Thanks again for better stating your position.
Last edited by Kirk Keyes; 08-12-2004 at 03:57 PM. Click to view previous post history.
Donald, thanks for the clarification. I agree with you, especially when threads get this long and detailed.
If you are plotting an H&D curve for pan film, you should measure the density steps of the original step wedge with a broad band sensor. Do not use a filter that simulates visual response. Panchromatic film has a much flatter spectral response than the human eye. It must be that way in order to capture faithfully all the shades of gray that the normal human eye can see. This sounds wrong, but there is an analogy with audio systems. Once upon a time, it was supposed that a high fidelity audio system need only have an output bandwidth and MTF that matched the human response MTF. Later it was realized that this reasoning caused a doubling of the high and low frequency loss. The audio output from the speakers was being preconditioned to provide the losses so the ear wouldn't have to, but they didn't tell the ear about it.

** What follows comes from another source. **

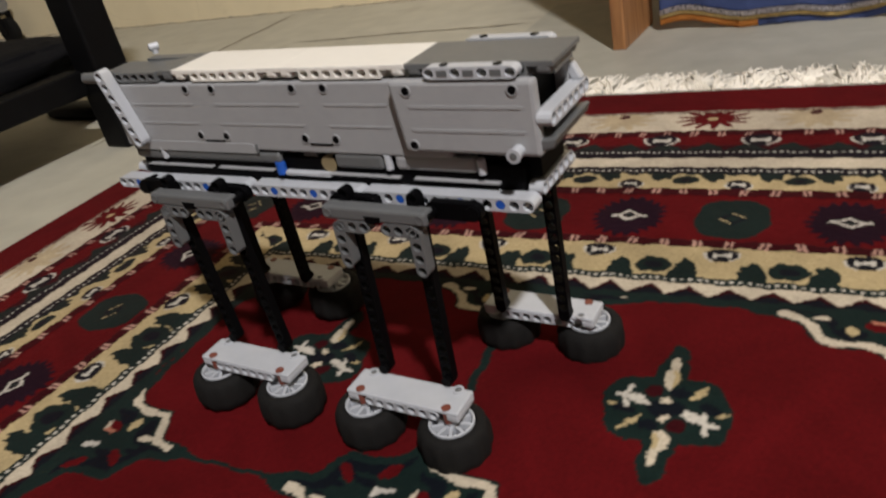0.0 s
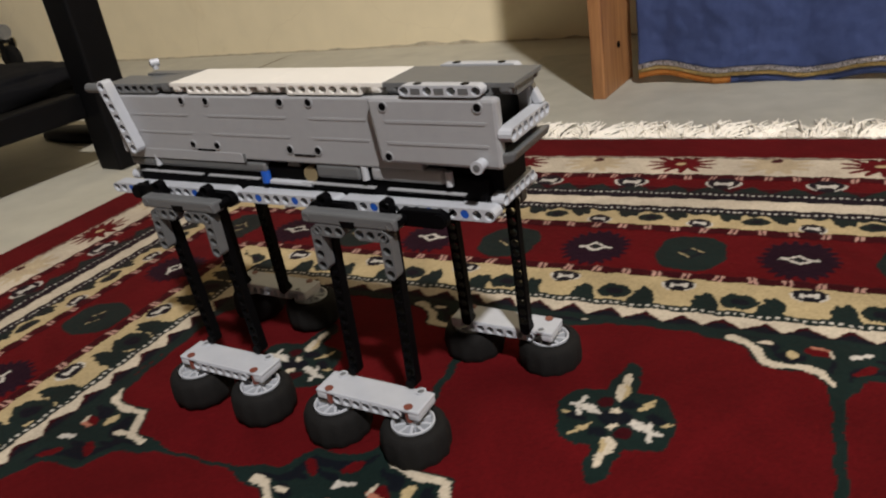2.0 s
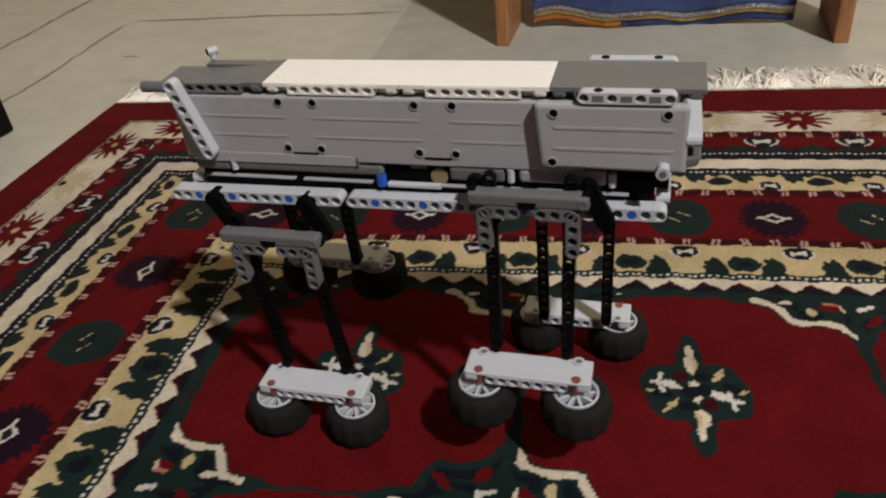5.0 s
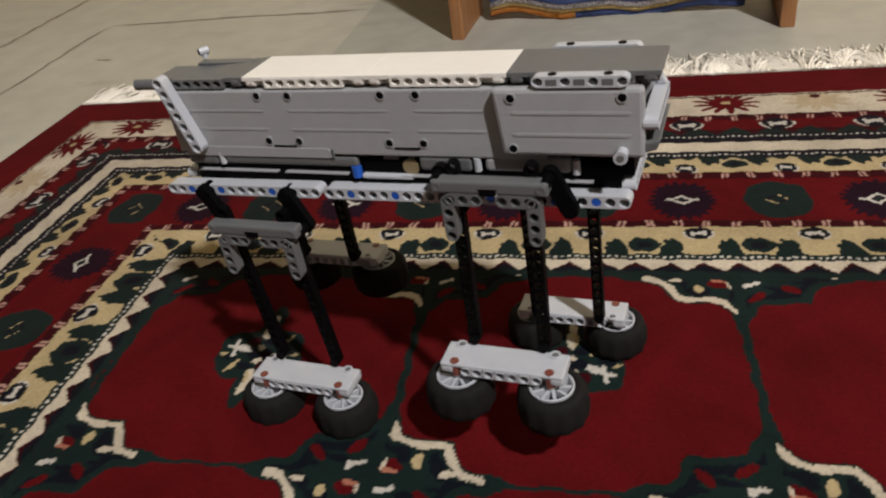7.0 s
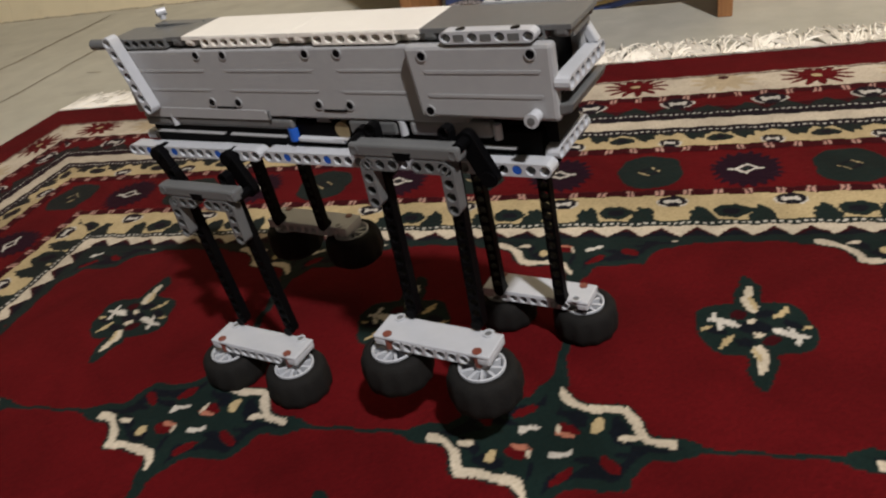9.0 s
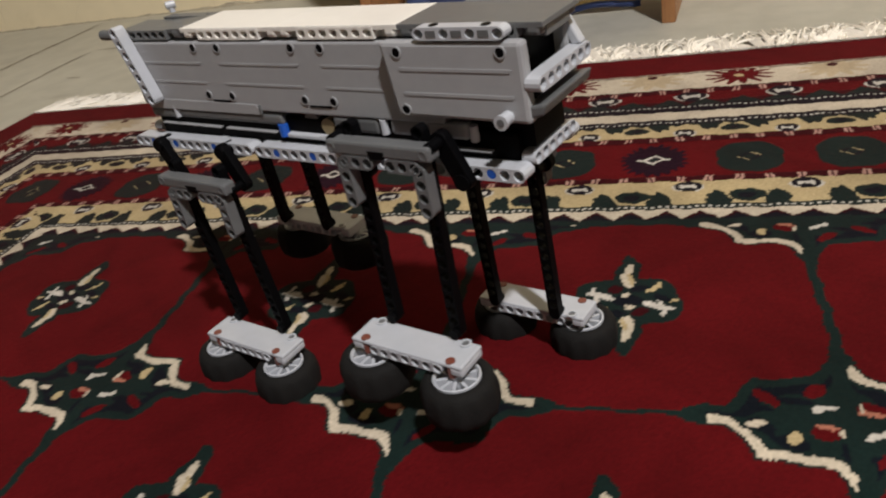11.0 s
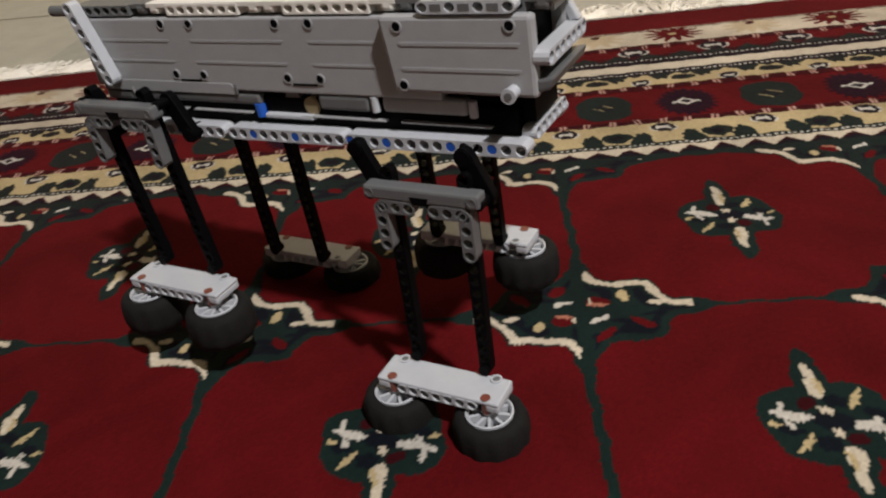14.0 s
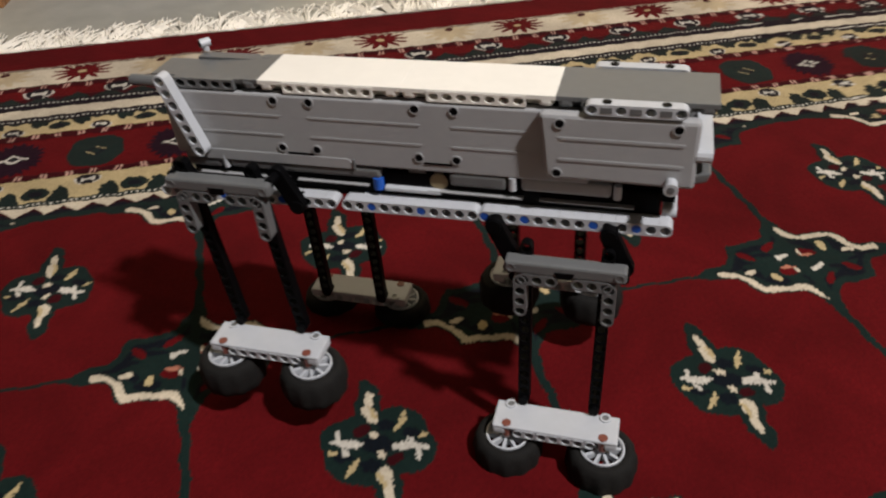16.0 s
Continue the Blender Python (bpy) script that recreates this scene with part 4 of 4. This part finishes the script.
# seconds; the hull's reference bolt in mm (its height without the gait's rise); roll, pitch and heading in degrees
BODY = [
    (0, -16.9, -266.2, 229.4, 0.3, 1.4, -2.4),
    (2.25, -16.9, -266.2, 229.4, 0.3, 1.4, -2.4),
    (3, -20.9, -267.0, 232.3, -0.3, 1.2, -2.4),
    (3.2, -21.9, -265.9, 232.8, -0.8, 1.2, -2.4),
    (4.4, -21.9, -265.9, 232.8, -0.8, 1.2, -2.4),
    (5.5, 10.8, -274.5, 228.0, 2.8, -0.2, -6.4),
    (6, 25.9, -253.3, 223.9, -3.7, -1.1, -6.6),
    (6.5, 70.5, -267.9, 228.8, -0.8, 0.1, -7.6),
    (7, 75.6, -267.2, 223.8, -0.7, -1.4, -8.7),
    (7.5, 114.3, -284.4, 225.4, 2.5, -0.1, -9.4),
    (8, 129.8, -267.2, 222.0, -3.3, -1.0, -9.9),
    (8.5, 170.9, -284.1, 228.0, 1.1, 0.1, -11.7),
    (11, 281.1, -309.9, 221.2, 0.5, -0.2, -18.5),
    (11.5, 310.8, -326.4, 218.9, 1.9, 0.5, -17.7),
    (12, 331.0, -318.5, 218.4, -1.8, -0.6, -19.1),
    (12.5, 363.5, -339.2, 220.9, 0.7, -0.2, -20.3),
    (13, 376.8, -342.3, 219.7, 0.6, -0.5, -22.5),
    (13.5, 407.1, -359.3, 219.6, 0.7, 0.4, -22.3),
    (14, 420.1, -359.3, 216.3, -0.6, -1.4, -23.1),
    (14.5, 451.4, -378.0, 219.2, -0.1, -0.5, -23.5),
    (15, 462.7, -389.1, 219.3, 1.7, -0.3, -24.9),
    (15.5, 492.3, -398.2, 216.7, -0.2, -1.3, -25.8),
    (16, 500.4, -401.3, 214.5, -0.3, -2.5, -26.7),
]


def body_at(t):
    a = max((r for r in BODY if r[0] <= t), key=lambda r: r[0])
    b = min((r for r in BODY if r[0] >= t), key=lambda r: r[0])
    k = 0 if a[0] == b[0] else (t - a[0]) / (b[0] - a[0])
    return [u + k * (v - u) for u, v in zip(a[1:], b[1:])]


def surge(t):
    """How far the stance feet have pushed the hull beyond an even pace, zero at each half second."""
    def run(v):
        p = phase(v)
        return RX * (2 * math.floor(p) + 1 - math.cos(math.pi * (p - math.floor(p))))
    a = math.floor(t * 2) / 2
    k = (t - a) * 2
    return run(t) - (run(a) * (1 - k) + run(a + 0.5) * k) if t >= 5 else 0.0


def motions():
    body, steps = [], {key: [] for key in LEGS}
    swings = [[] for _ in CRANKS]
    for i in range(0, 161):
        t = i / 10
        if 0.05 < t < 4.25 and i % 2:
            continue
        p = phase(t)
        x, y, z, roll, pitch, turn = body_at(t)
        h, s = radians(turn), surge(t)
        lift = RZ * abs(math.sin(math.pi * p))
        m = pose(x / 1000 + s * math.cos(h), y / 1000 + s * math.sin(h), z / 1000 + lift, roll, pitch, turn)
        body.append((t, m @ pose(-HX, -HY, -HZ)))
        for key, (leg, lx, side) in LEGS.items():
            a = math.pi * (p + (0 if key in ("nf", "fr") else 1))
            steps[key].append((t, pose(lx - RX * math.cos(a), side * 0.0415, LEG_Z + RZ * math.sin(a), 0, 0, 0 if side < 0 else 180)))
        for rows, (arm, key, cx, side) in zip(swings, CRANKS):
            a = math.degrees(math.pi * (p + (0 if key in ("nf", "fr") else 1)))
            rows.append((t, pose(cx, side * 0.0352, LEG_Z - 0.0045, 0, a, 0)))
    walk(walker, body)
    for key, (leg, *_) in LEGS.items():
        walk(leg, steps[key])
    for rows, (arm, *_) in zip(swings, CRANKS):
        walk(arm, rows)


motions()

On reviewing this thread some more, I came across this claim:
Sandy wrote, "The color of the light used to expose the film is of course important in that films have different response in both sensitivity and contrast to different color light, but in my opinion the color of the light used to expose the film is absolutely irrelevant to the plotting."

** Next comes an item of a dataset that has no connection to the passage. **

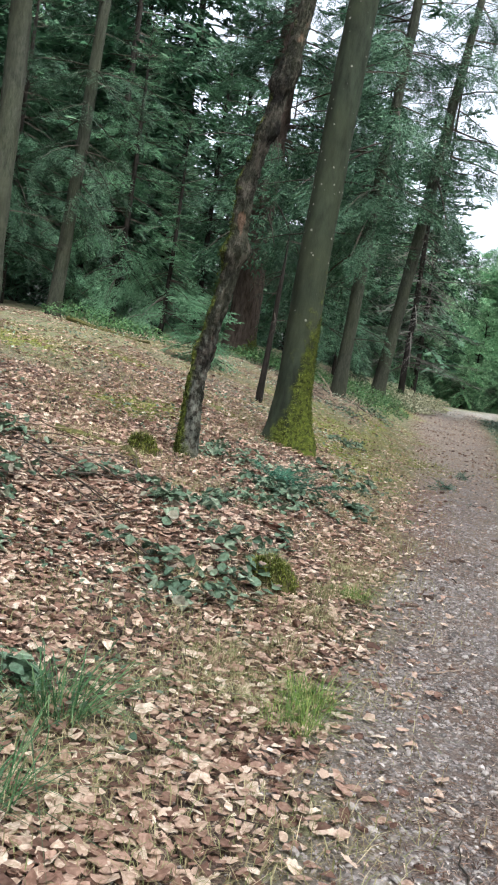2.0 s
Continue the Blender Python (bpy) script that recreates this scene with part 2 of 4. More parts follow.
def path_amount(x, y):
    w = 0.22 * (vnoise(x, y, 0.5, 31) - 0.5) + 0.12 * (vnoise(x, y, 0.15, 32) - 0.5)
    return np.clip((0.18 - off_left(x, y) + w) / 0.4, 0, 1) * np.clip((0.42 - off_right(x, y) + w) / 0.4, 0, 1)


def litter_amount(x, y):
    """How thickly beech leaves cover the ground: most below the beeches, little under the spruces and on the path."""
    dl = off_left(x, y)
    near = np.clip((17.5 - y) / 5.0, 0, 1)
    a = np.clip(dl / 0.35 + 0.4, 0, 1) * np.clip((6.5 - dl) / 3.0, 0.15, 1) * (0.45 + 0.55 * near)
    right = np.where(off_right(x, y) > 0.1, 0.3, 0.0) * near
    onpath = np.where((dl < 0) & (off_right(x, y) < -0.3), 0.02 + 0.2 * np.exp(np.minimum(dl, 0) / 0.18) * np.clip((11 - y) / 4, 0.15, 1), 0.0)
    a = np.maximum(np.maximum(a * (dl > -0.1), right), onpath)
    a = a * (1 - 0.28 * np.exp(-((dl - 0.25) / 0.3) ** 2) * (vnoise(x, y, 0.5, 43) > 0.35))
    a = a * (1 - 0.8 * np.exp(-((x - 0.0) / 0.32) ** 2 - ((y - 2.2) / 0.26) ** 2))
    return a * (0.4 + 0.95 * vnoise(x, y, 0.7, 41) ** 1.1) * (1 - 0.75 * moss_amount(x, y))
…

Sandy, this is incorrect too. Photographic materials are subject to what is called the "gamma/lambda" effect. Gamma and Gradient can be affected by the predominant color of the light used in the exposure. Of course this effect depends on the emulsion type, but in general for panchromatic films, blue and ultraviolet light will produce a lower gamma than white light, and red light will produce a higher gamma. This is also known, understandably, as the "gradient/wavelength" effect.
This effect is typically small, but the book I'm looking at shows a graph of this and at exposures made with blue light (400 nm) the gamma is 0.59 and with red light (650 nm) the gamma is 0.72. That's a bit of change there!
If anyone is interested, a really good book on all of this is "Sensitometry for Photographers" by Jack Eggleston. It was first published in 1984 and it is an excellent resource for this subject.
The logarithm is not a unit of measure. It is a transformation of units of measure. The log of average anual income is not the same unit as the log of annual rainfall. The log of illumination to which platinum paper is sensitive is not the same as the log of illumination which the normal eye sees or the log of the illumination to which pan film is sensitive.